Nonetheless, the signal achievement of this contextualization is a deep challenge to the assumption, especially in light of the recent events in the Middle East, that democracy is fundamentally unsuitable to the area, and that monarchy is an as ancient and settled a feature of the landscape as the desert. Takriti shows, to the contrary, that monarchical rule was imposed from above, and furthermore, was contested every step of the way by a sustained democratic/republican revolutionary movement that took eleven years, and the combined forces of the Sultanate, the British, the neighboring monarchies, and Iran to ultimately snuff out. In doing so, he retrieves for us a revolutionary tradition, the experiences, successes, and failures of which present examples that revolutionary movements can draw upon, as a source of both inspiration and caution.

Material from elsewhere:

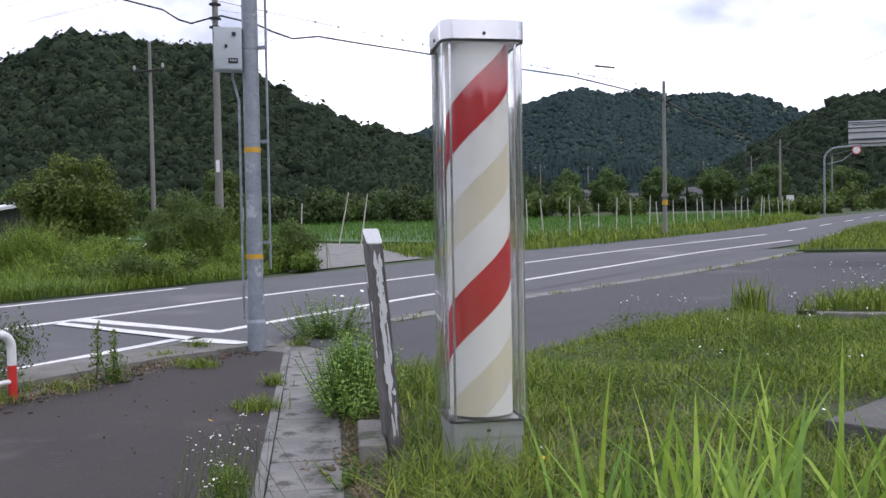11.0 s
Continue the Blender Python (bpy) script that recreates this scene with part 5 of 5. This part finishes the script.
tagged(blades("lawn_grass", px, py, 0.0 * px, 0.165 * hh, 0.0065, 0.95, M["blade"]), "uneven unmown lawn grass round the pole", "grass", kind="stuff")
px, py = scatter([(-0.55, 1.7), (0.3, 2.2), (4.5, 2.6), (4.5, -3), (1.6, -2.8), (0.2, 0.1)], 2400)
tagged(blades("dry_grass", px, py, 0.0 * px, 0.20, 0.005, 1.1, M["dry"]), "dead straw stalks among the grass", "grass", kind="stuff")
px, py = scatter([(0.92, -1.0), (0.80, 0.1), (1.1, 0.62), (2.1, 0.66), (3.0, -0.3), (2.7, -1.1), (1.6, -1.4)], 420)
tagged(blades("tall_grass", px, py, 0.0 * px, 0.64, 0.021, 0.42, M["tallblade"], 0.2), "tall broad grass blades in the lawn's foreground", "grass", kind="stuff")
px, py = scatter([(5, 8.2), (7, 8.3), (9, -10), (4.6, -9), (1.7, -3.3), (5, -3.4), (5, 2.9)], 12000)
tagged(blades("lawn_grass", px, py, 0.0 * px, 0.22, 0.016, 0.85, M["blade"]), "unmown lawn grass farther from the pole", "grass", kind="stuff")
px, py = scatter([(1.4, 8.6), (2.2, 10.4), (4, 11.4), (8, 11.8), (8, 9.2)], 9000)
tagged(blades("strip_grass", px, py, 0.05 + 0.0 * px, 0.24, 0.014, 0.7, M["blade"]), "rough grass strip by the forecourt", "grass", kind="stuff")
px, py = rng.normal(0.9, 0.10, 170), rng.normal(8.85, 0.10, 170)
tagged(blades("grass_tuft", px, py, 0.0 * px, 0.42, 0.012, 0.5, M["blade"]), "upright tuft of long grass at the lawn's edge", "grass", kind="stuff")


def weed(at, blobs, count, leaf, label, material="weed"):
    root = thing("weed", at, label, "weed", "roadside weeds")
    o = crown("leaves", blobs, count, leaf, M[material], 0.4, 0.75)
    o.parent = root
    bm = bmesh.new()
    for x, y, z, r, q in blobs:
        rod(bm, (x * 0.3, y * 0.3, -0.02), (x, y, z + r * 0.5), 0.006, 0.003, 5)
    part("stalk", bm, M["weed"], root)
    return root


def shoots(at, n, sx, sy, height, leaf, material, label, turn=0.0):
    """A weed of many leafy shoots: stems with lance-shaped leaves up their length."""
    root = thing("weed", at, label, "weed", "roadside weeds")
    bm = bmesh.new()
    C, D, S = [], [], []
    for k in range(n):
        u, v = rng.normal(0, 0.5, 2)
        bx = u * sx * math.cos(turn) - v * sy * math.sin(turn)
        by = u * sx * math.sin(turn) + v * sy * math.cos(turn)
        h = height * rng.uniform(0.45, 1.1) * (1 - 0.25 * min(1.0, u * u + v * v))
        top = np.array([bx * 1.25 + rng.normal(0, 0.12) * h, by * 1.25 + rng.normal(0, 0.12) * h, h])
        foot = np.array([bx * 0.75, by * 0.75, -0.01])
        rod(bm, tuple(foot), tuple(top), 0.0035, 0.0015, 4)
        m = int(14 + 34 * h)
        for i in range(m):
            t = 0.12 + 0.88 * i / m
            a = i * 2.4 + k
            C.append(foot + (top - foot) * t)
            D.append((math.cos(a), math.sin(a), rng.uniform(-0.1, 0.9) + 0.6 * (t > 0.9)))
            S.append(leaf * (1.15 - 0.6 * t) * rng.uniform(0.7, 1.25))
    part("stalk", bm, M["weed"], root)
    C, D, S = np.array(C), np.array(D), np.array(S)[:, None]
    D /= np.linalg.norm(D, axis=1, keepdims=True)
    W = np.cross(D, np.array([0, 0, 1.0]))
    W /= np.linalg.norm(W, axis=1, keepdims=True) + 1e-9
    tip = C + D * S - np.array([0, 0, 0.25]) * S
    mid = C + D * S * 0.45
    v = np.stack([C, mid + W * S * 0.23, tip, mid - W * S * 0.23], 1).reshape(-1, 3)
    o = mesh_np("leaves", v, np.arange(len(C) * 4).reshape(-1, 4), M[material])
    o.parent = root
    return root


shoots((-1.16, 2.34, 0), 260, 0.17, 0.50, 0.46, 0.060, "weed_bright", "dense leafy green weed bush beside the gutter lids", radians(29))
shoots((-3.02, 5.42, 0), 80, 0.42, 0.20, 0.46, 0.062, "weed_bright", "spreading green weed at the gutter's end")
shoots((-3.30, 2.62, 0), 12, 0.16, 0.18, 0.22, 0.050, "weed", "green weed growing from the lot's kerb")
shoots((-0.66, 0.26, 0), 26, 0.10, 0.22, 0.24, 0.040, "weed", "fine leafy stems of daisies beside the gutter", radians(29))
shoots((-0.38, 0.78, 0), 14, 0.12, 0.16, 0.14, 0.040, "weed", "low green weed in the earth beside the lids")
shoots((-3.70, 2.05, 0), 10, 0.2, 0.3, 0.12, 0.040, "weed", "low green weed growing from the lot's kerb")
weed((-4.15, 2.3, 0), [(0, 0, 0.2, 0.25, 1.0), (0, -0.3, 0.22, 0.25, 1.0), (0.05, 0.2, 0.3, 0.2, 1.2), (0, -0.1, 0.45, 0.15, 1.0)], 2600, 0.035, "dark feathery weed behind the pipe barrier", "bush")
for x, y, r, n in ((-3.15, 3.45, 0.16, 500), (-1.72, 2.1, 0.14, 500), (-2.1, 2.9, 0.09, 250), (-3.7, 3.75, 0.12, 350), (-3.9, 4.5, 0.10, 260), (-3.5, 1.75, 0.14, 350), (-3.45, 2.25, 0.2, 420), (-3.0, 4.85, 0.10, 260), (-3.6, 1.2, 0.2, 420), (-0.92, 0.62, 0.07, 160)):
    tf = thing("grass_clump", (x, y, 0), "small clump of grass in a crack of the paving", "grass clump", "grass clumps in the paving", "stuff")
    o = blades("clump", rng.normal(0, r * 0.6, n // 2), rng.normal(0, r * 0.45, n // 2), np.zeros(n // 2), 0.10, 0.006, 0.9, M["blade"])
    o.parent = tf
for x, y, h in ((-3.45, 2.62, 0.46), (-3.33, 2.66, 0.38)):
    sp = thing("tall_weed", (x, y, 0), "tall spiky weed standing at the kerb", "weed", "roadside weeds")
    bm = bmesh.new()
    rod(bm, (0, 0, 0), (0.02, 0.01, h), 0.006, 0.003, 6)
    part("stem", bm, M["bush"], sp)
    o = crown("leaves", [(0.02 * t, 0, h * t, 0.035 + 0.05 * (1 - t), 1.4) for t in np.linspace(0.25, 1, 9)], 200, 0.035, M["weed"], 0.35, 0.7)
    o.parent = sp


def flowers(name, places, material, size, label, stem=True):
    """Small flat flower heads on thin stems."""
    root = thing(name, (0, 0, 0), label, "flowers", kind="stuff")
    V, F = [], []
    bm = bmesh.new()
    for x, y, h in places:
        k = 6
        tilt = rng.normal(0, 0.3, 2)
        c = len(V)
        V.append((x, y, h + size * 0.25))
        for i in range(k):
            a = 6.283 * i / k
            V.append((x + math.cos(a) * size, y + math.sin(a) * size, h + tilt[0] * math.cos(a) * size + tilt[1] * math.sin(a) * size))
        for i in range(k):
            F.append((c, c + 1 + i, c + 1 + (i + 1) % k))
        if stem:
            rod(bm, (x + rng.normal(0, 0.28) * h, y + rng.normal(0, 0.28) * h, 0), (x, y, h), 0.0013, 0.0008, 4)
    o = mesh_np("heads", np.array(V), np.array(F), material)
    o.parent = root
    if stem:
        part("stems", bm, M["weed"], root)
    return root


pl = [(rng.normal(-0.70, 0.07), rng.normal(0.27, 0.12), rng.uniform(0.12, 0.38)) for _ in range(75)]
flowers("white_daisies", pl, M["flower_w"], 0.0052, "thin white daisies flowering beside the gutter")
pl = [(rng.uniform(0.3, 3.4), rng.uniform(0.5, 7.6), rng.uniform(0.12, 0.26)) for _ in range(34)]
pl += [(c[0] + rng.normal(0, 0.10), c[1] + rng.normal(0, 0.10), rng.uniform(0.22, 0.36)) for c in ((1.55, 6.4), (1.9, 7.0), (0.95, 3.6), (-0.2, 6.9), (0.25, 7.4), (0.3, 0.75), (1.4, 7.6)) for _ in range(9) if abs(c[1] - 0.75) > 0.1]
flowers("white_clover", pl, M["flower_w"], 0.009, "small white flowers dotted over the lawn")
pl = [(rng.normal(2.4, 0.5), rng.normal(9.6, 0.3), rng.uniform(0.22, 0.6)) for _ in range(90)]
flowers("white_fleabane", pl, M["flower_w"], 0.012, "tall fine stems with tiny white flowers")
pl = [(rng.uniform(-2.7, -2.2), rng.uniform(4.7, 5.6), rng.uniform(0.2, 0.5)) for _ in range(16)] + [(rng.uniform(-22, -11), rng.uniform(8, 16), rng.uniform(0.6, 0.9)) for _ in range(60)]
flowers("verge_flowers", pl, M["flower_w"], 0.02, "scattered white flowers in the verges")
flowers("yellow_flowers", [(0.62, 2.35, 0.26), (0.66, 2.30, 0.24), (-0.62, 1.25, 0.16), (0.75, 0.3, 0.2), (0.45, 0.9, 0.16), (-1.25, 0.95, 0.2)], M["flower_y"], 0.013, "few small yellow flowers in the grass")
# dead leaves and stalks lying by the gutter and the barrier
n = 420
cx = np.concatenate([rng.normal(-0.60, 0.07, n // 2), rng.normal(-3.45, 0.14, n // 2)])
cy = np.concatenate([rng.normal(1.30, 0.25, n // 2), rng.normal(2.2, 0.6, n // 2)])
v, f = leaves(np.stack([cx, cy, rng.uniform(0.015, 0.05, len(cx))], 1), np.tile([0.0, 0.0, 1.0], (len(cx), 1)), 0.032, 0.45)
tagged(mesh_np("dead_leaves", v, f, M["dry"]), "dead brown leaves and stalks along the kerbs", "litter", kind="stuff")

# grass and crumbs along the worn kerb
kx, ky = [], []
KP = smooth_line(KERB, 0.12)
for x, y in KP:
    for _ in range(int(rng.integers(0, 14) * (rng.random() < 0.45))):
        kx.append(x + rng.normal(0.08, 0.07))
        ky.append(y + rng.normal(0, 0.05))
kx, ky = np.array(kx), np.array(ky)
tagged(blades("kerb_grass", kx, ky, ground_z(ky), 0.10, 0.012, 0.8, M["blade"]), "short grass growing in the kerb's cracks", "grass", kind="stuff")
# moss and soil along the lids
n = 1500
t_ = rng.uniform(0, 3.4, n)
ox_ = np.abs(rng.normal(0, 0.10, n)) + 0.44
mx_, my_ = -2.2 + 0.488 * t_ + 0.873 * ox_, 3.12 - 0.873 * t_ + 0.488 * ox_
tagged(blades("gutter_weeds", mx_, my_, 0 * mx_, 0.06, 0.006, 1.2, M["dry"]), "brown dead weeds and moss along the gutter's edge", "weeds", kind="stuff")

# crumbled earth and moss beside the lids and round the foot of the old post
n = 520
t_ = rng.uniform(0.6, 5.2, n)
ox_ = 0.50 + np.abs(rng.normal(0, 0.07, n)) - 0.07
sx_, sy_ = -2.88 + 0.488 * t_ + 0.873 * ox_, 4.33 - 0.873 * t_ + 0.488 * ox_
sx_[:150], sy_[:150] = rng.normal(-0.42, 0.13, 150), rng.normal(1.16, 0.16, 150)
tagged(canopy("soil_crumbs", np.stack([sx_, sy_, 0 * sx_ + 0.002], 1), rng.uniform(0.008, 0.026, n), M["earth_dark"], 1, 0.5), "dark crumbled earth and moss beside the gutter lids", "soil", kind="stuff")
n = 900
qx, qy = rng.normal(-3.55, 0.13, n), rng.uniform(0.6, 4.3, n)
qx = qx + 0.05 * np.sin(qy * 5) + np.where(qy > 3.2, (qy - 3.2) * 0.18, 0)
tagged(canopy("verge_crumbs", np.stack([qx, qy, 0 * qx + 0.008], 1), rng.uniform(0.006, 0.030, n) * np.where(rng.random(n) < 0.2, 1.3, 0.7), M["earth_dark"], 1, 0.5), "dark crumbled earth and litter along the broken lot kerb", "soil", kind="stuff")
n = 700
qx, qy = rng.normal(-3.50, 0.16, n), rng.uniform(0.8, 3.6, n)
tagged(blades("verge_straw", qx, qy, 0 * qx + 0.01, 0.07, 0.006, 1.6, M["dry"]), "flattened dead straw along the broken lot kerb", "weeds", kind="stuff")
# broad-leaved weeds among the lawn grass
rs_ = np.random.default_rng(31)
lw = []
for k in range(420):
    x_, y_ = rs_.uniform(-0.4, 4.2), rs_.uniform(-1.5, 7.8)
    if np.hypot(x_ - 0.05, y_ - 1.27) < 0.4 or ((x_ - 1.57) * 0.91 - (y_ - 2.05) * 0.41 > -0.1 and (x_ - 1.57) * 0.41 + (y_ - 2.05) * 0.91 > -0.1 and y_ < 5) or x_ < 0.55 - 0.56 * y_ - 0.2 * (y_ > 3):
        continue
    lw.append((x_, y_, rs_.uniform(0.04, 0.10), rs_.uniform(0.08, 0.20), 0.6))
tagged(crown("lawn_weeds", lw, 26000, 0.024, M["weed"], 0.5, 0.7), "low broad-leaved weeds among the lawn grass", "weeds", kind="stuff")
# grit and small stones on the lot
n = 260
gx, gy = rng.uniform(-3.3, 0.6, n * 2), rng.uniform(-2.2, 4.0, n * 2)
ok = (gx < -0.52 - 0.559 * gy + 0.0) & (gx > -3.35)
gx, gy = gx[ok], gy[ok]
v, f = leaves(np.stack([gx, gy, 0 * gx + 0.012], 1), np.tile([0.0, 0.0, 1.0], (len(gx), 1)), 0.018, 0.7)
tagged(mesh_np("grit", v, f, M["earth_dark"]), "scattered grit and leaf crumbs on the lot", "litter", kind="stuff")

Perhaps it would be appropriate, then, to end with Benjamin again: “To articulate what is past…means to take control of a memory, as it flashes in a moment of danger...the danger threatens the stock of tradition as much as its recipients…in every epoch, the attempt must be made to deliver tradition anew from the conformism which is on the point of overwhelming it.” If the moment of danger is the Arab Spring, then in Takriti’s work, we have the tools to deliver it anew from the conformism of absolutism that is even now on the point of overwhelming it.